What you are asked to do » Pictures do not belong in your copy. Repeat all the other data exactly.

** Start Dataset excerpt **

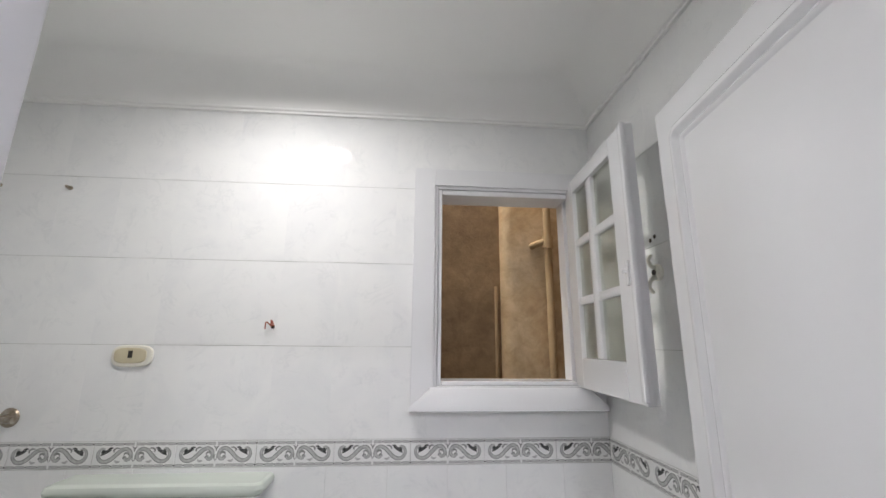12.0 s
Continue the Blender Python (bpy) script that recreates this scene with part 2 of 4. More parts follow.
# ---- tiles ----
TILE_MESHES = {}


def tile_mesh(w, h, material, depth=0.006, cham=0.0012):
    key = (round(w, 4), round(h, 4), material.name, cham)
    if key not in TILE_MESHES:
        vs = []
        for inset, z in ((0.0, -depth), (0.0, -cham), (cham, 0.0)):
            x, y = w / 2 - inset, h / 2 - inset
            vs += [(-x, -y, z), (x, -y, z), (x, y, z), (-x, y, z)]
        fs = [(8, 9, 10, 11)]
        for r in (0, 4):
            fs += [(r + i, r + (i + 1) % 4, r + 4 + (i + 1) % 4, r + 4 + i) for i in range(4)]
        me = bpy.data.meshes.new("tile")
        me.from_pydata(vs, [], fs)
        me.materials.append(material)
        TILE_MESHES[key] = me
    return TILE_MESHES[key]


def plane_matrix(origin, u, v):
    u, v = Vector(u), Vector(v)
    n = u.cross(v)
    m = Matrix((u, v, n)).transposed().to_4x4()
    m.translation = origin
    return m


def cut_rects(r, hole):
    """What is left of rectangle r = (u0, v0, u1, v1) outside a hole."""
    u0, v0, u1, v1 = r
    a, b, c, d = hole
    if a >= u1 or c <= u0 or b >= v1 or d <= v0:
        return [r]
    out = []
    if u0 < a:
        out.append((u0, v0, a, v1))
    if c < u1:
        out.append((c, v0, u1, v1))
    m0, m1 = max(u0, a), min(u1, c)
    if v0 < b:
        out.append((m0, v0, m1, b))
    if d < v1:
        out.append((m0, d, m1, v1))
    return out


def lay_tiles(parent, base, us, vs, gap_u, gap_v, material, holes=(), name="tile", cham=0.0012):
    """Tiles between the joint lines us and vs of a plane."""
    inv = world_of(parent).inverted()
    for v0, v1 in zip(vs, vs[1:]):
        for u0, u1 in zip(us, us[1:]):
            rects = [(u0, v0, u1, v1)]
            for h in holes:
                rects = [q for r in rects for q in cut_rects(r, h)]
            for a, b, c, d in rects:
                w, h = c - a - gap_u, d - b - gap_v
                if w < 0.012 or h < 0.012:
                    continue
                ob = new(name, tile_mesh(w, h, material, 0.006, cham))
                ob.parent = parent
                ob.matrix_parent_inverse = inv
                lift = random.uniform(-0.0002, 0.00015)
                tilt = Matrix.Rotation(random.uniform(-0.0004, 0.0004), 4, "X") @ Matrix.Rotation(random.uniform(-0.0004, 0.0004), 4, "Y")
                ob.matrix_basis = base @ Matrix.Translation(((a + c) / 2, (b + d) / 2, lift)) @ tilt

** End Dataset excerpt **

Reply »
12.0 s
Continue the Blender Python (bpy) script that recreates this scene with part 2 of 4. More parts follow.
# ---- tiles ----
TILE_MESHES = {}


def tile_mesh(w, h, material, depth=0.006, cham=0.0012):
    key = (round(w, 4), round(h, 4), material.name, cham)
    if key not in TILE_MESHES:
        vs = []
        for inset, z in ((0.0, -depth), (0.0, -cham), (cham, 0.0)):
            x, y = w / 2 - inset, h / 2 - inset
            vs += [(-x, -y, z), (x, -y, z), (x, y, z), (-x, y, z)]
        fs = [(8, 9, 10, 11)]
        for r in (0, 4):
            fs += [(r + i, r + (i + 1) % 4, r + 4 + (i + 1) % 4, r + 4 + i) for i in range(4)]
        me = bpy.data.meshes.new("tile")
        me.from_pydata(vs, [], fs)
        me.materials.append(material)
        TILE_MESHES[key] = me
    return TILE_MESHES[key]


def plane_matrix(origin, u, v):
    u, v = Vector(u), Vector(v)
    n = u.cross(v)
    m = Matrix((u, v, n)).transposed().to_4x4()
    m.translation = origin
    return m


def cut_rects(r, hole):
    """What is left of rectangle r = (u0, v0, u1, v1) outside a hole."""
    u0, v0, u1, v1 = r
    a, b, c, d = hole
    if a >= u1 or c <= u0 or b >= v1 or d <= v0:
        return [r]
    out = []
    if u0 < a:
        out.append((u0, v0, a, v1))
    if c < u1:
        out.append((c, v0, u1, v1))
    m0, m1 = max(u0, a), min(u1, c)
    if v0 < b:
        out.append((m0, v0, m1, b))
    if d < v1:
        out.append((m0, d, m1, v1))
    return out


def lay_tiles(parent, base, us, vs, gap_u, gap_v, material, holes=(), name="tile", cham=0.0012):
    """Tiles between the joint lines us and vs of a plane."""
    inv = world_of(parent).inverted()
    for v0, v1 in zip(vs, vs[1:]):
        for u0, u1 in zip(us, us[1:]):
            rects = [(u0, v0, u1, v1)]
            for h in holes:
                rects = [q for r in rects for q in cut_rects(r, h)]
            for a, b, c, d in rects:
                w, h = c - a - gap_u, d - b - gap_v
                if w < 0.012 or h < 0.012:
                    continue
                ob = new(name, tile_mesh(w, h, material, 0.006, cham))
                ob.parent = parent
                ob.matrix_parent_inverse = inv
                lift = random.uniform(-0.0002, 0.00015)
                tilt = Matrix.Rotation(random.uniform(-0.0004, 0.0004), 4, "X") @ Matrix.Rotation(random.uniform(-0.0004, 0.0004), 4, "Y")
                ob.matrix_basis = base @ Matrix.Translation(((a + c) / 2, (b + d) / 2, lift)) @ tilt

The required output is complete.